Come avrete capito io sono un consumatore molto pratico, e ho vissuto con qualche difficoltà questo cambiamento. E non sono l’unico, tanto è vero che quando una signora anziana mi ha visto con il barattolo in mano, mi ha chiesto con gli occhi lucidi “Mi dica, signore… Dove l’ha trovato?”. Stavo per abbracciare la nonnina per condividere con lei questo spaesamento.

Insomma, l’esperimento è coraggioso, se poi sarà anche di successo, sarà il tempo a dirlo. Non ci sono più colorazioni diverse a distinguere gli ambienti, sei farmacia, due passi e finisci nell’ortofrutta, e qualcuno magari stasera per il raffreddore cercherà di sciogliere una mandorla in un bicchiere d’acqua, se in un tutto unico dove le categorie hanno meno senso che in passato. E se, come me, rimpiangete il buon vecchio Kant e le categorie, per quanto soggettive, un buon sistema per classificare il mondo ed evitare la follia, insomma, all’inizio sarà un po’ dura.

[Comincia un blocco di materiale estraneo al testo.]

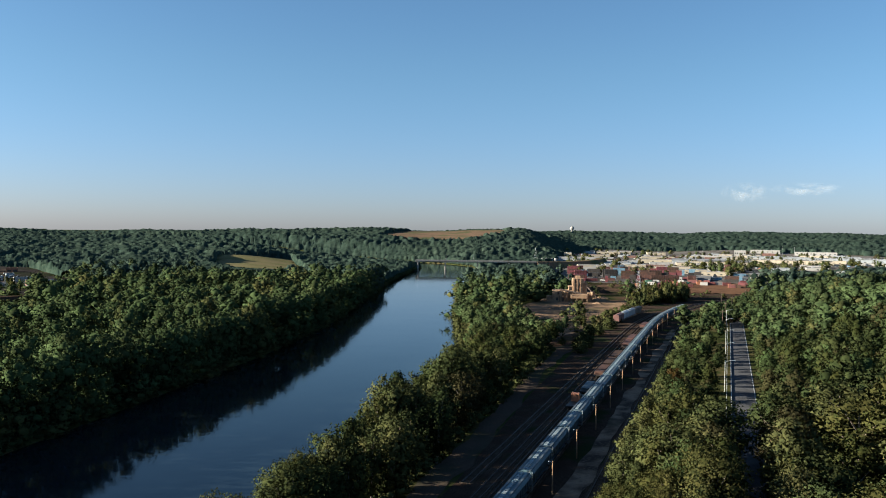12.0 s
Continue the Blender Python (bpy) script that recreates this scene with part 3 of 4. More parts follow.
# far bank: low growth at the water, tall trees behind. How steeply the eye looks down on the tree tops, by bearing
SKY_AZ = (-33, -25.2, -23.4, -22.2, -20.0, -17.3, -14.6, -12.1, -10.7, -9.3, -6.4, -4.9, -3.4, -1.5, -0.0, 1.9, 3.7, 4.5, 5.6, 7.1, 8.6, 10.1, 12.3, 13.7, 15.5, 17.3, 18.6, 20.7, 22.4, 23.0, 24.6, 26.5, 28.3, 29.5)
SKY_SLOPE = (0.114, 0.114, 0.101, 0.091, 0.09, 0.098, 0.106, 0.112, 0.127, 0.132, 0.12, 0.109, 0.094, 0.086, 0.097, 0.105, 0.096, 0.063, 0.058, 0.072, 0.075, 0.081, 0.064, 0.055, 0.056, 0.074, 0.067, 0.069, 0.059, 0.04, 0.036, 0.032, 0.029, 0.05)
for x, y in scatter(11.5, -170, 560, 130, 460, 0.5):
    s, o = SO(x, y)
    az = math.degrees(math.atan2(x, y))
    deep = o - far_bank(s)
    if deep < 1 or az < -34 or deep > 130 or (az < 0 and deep > 75) or not wooded(x, y):
        continue
    if deep < 1.5:
        continue
    limit = 30 - math.hypot(x, y) * float(np.interp(az, SKY_AZ, SKY_SLOPE)) if az < 27 else 22.0
    h = min(21.5 * random.uniform(0.62, 1.0), limit * random.uniform(0.82, 1.0), 16 + deep * 0.8)
    if h > 2.5:
        loose.append((x, y, h, min(h * 1.2, random.uniform(10.0, 18.0))))
for s in np.arange(-190, 700, 4.6):
    o = float(far_bank(s)) + random.uniform(2.2, 5.0)
    x, y, _ = W(s, o)
    d, az = math.hypot(x, y), math.degrees(math.atan2(x, y))
    top = 30 - d * float(np.interp(az, SKY_AZ, SKY_SLOPE)) if az < 27 else 19.0
    loose.append((x, y, min(random.uniform(15.5, 20.5), max(6.0, top)), random.uniform(9, 13.5)))
    loose.append((x + random.uniform(-2, 2), y + random.uniform(-2, 2), min(random.uniform(7.5, 10.5), max(6.0, top)), random.uniform(9, 11.5)))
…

Come avrete capito, dopo anni di quasi fanatico consumo, i dirigenti della Coop ce l’hanno fatta quasi a convincermi a fare la spesa al Conad.

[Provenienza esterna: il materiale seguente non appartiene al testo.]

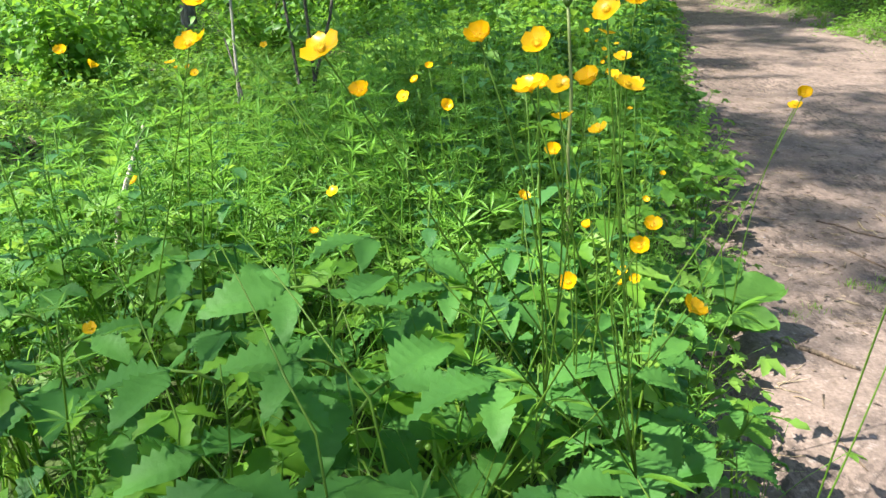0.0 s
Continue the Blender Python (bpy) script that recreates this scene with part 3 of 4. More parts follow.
tree(rng, 1.55, 13.2, 9, .085, (-.3, 0), M_bark, M_crown, (.4, .9), 1.8, 9, 5, 45, L2, .11, .5, "grey trunk further back in the wood", .03)
tree(rng, 1.02, 14.4, 10, .12, (-.9, 0), M_bark_pale, M_crown_yellow, (.4, .9), 1.8, 9, 5, 45, L2, .11, .55, "pale leaning trunk further back in the wood", .03)
tree(rng, -2.25, 7.0, 9, .055, (.35, .2), M_bark_pale, M_crown_cool, (.5, 1), 2.0, 8, 5, 50, L2, .09, .45, "slim grey trunk leaning in the wood", .028)
tree(rng, -1.68, 10.3, 9, .13, (.25, .3), M_bark_pale, M_crown_cool, (.42, 1), 1.8, 7, 5, 45, L2, .1, .45, "grey trunk standing beside a leaning one", .026)
tree(rng, -2.12, 10.6, 9, .085, (2.5, .2), M_bark, M_crown_cool, (.45, 1), 1.8, 7, 5, 45, L2, .1, .45, "grey trunk leaning far over in the wood", .026)
# trees on the bank, their deep shade put into leaf and bark colours
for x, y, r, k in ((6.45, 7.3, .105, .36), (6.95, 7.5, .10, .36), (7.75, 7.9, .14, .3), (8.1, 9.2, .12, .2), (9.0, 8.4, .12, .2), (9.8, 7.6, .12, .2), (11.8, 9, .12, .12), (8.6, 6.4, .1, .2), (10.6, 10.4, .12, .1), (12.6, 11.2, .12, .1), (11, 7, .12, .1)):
    tree(rng, x, y, 8, r, (rng.normal(0, .15), .2), M_bark_dark, M_crown_shaded, (k, 1), 1.9, 16, 6, 65, L2, .09, .45, "rough-barked trunk on the bank, deep shade in its dark colours", .03, -.5, -.1)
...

PS. Per chi se lo stesse domandando, la tesina è andata per sempre perduta con l’hard-disk che si portò via anche settanta pagine di un romanzo che stavo scrivendo. Erano gli anni novanta e la nostra fede nell’informatica, all’epoca, ci porta a credere nell’immotalità di computer e supporti fisici. Con la maturità abbiamo imparato a fare i back-up, ma intando la tesina è andata perduta. Come la Standa, d’altronde.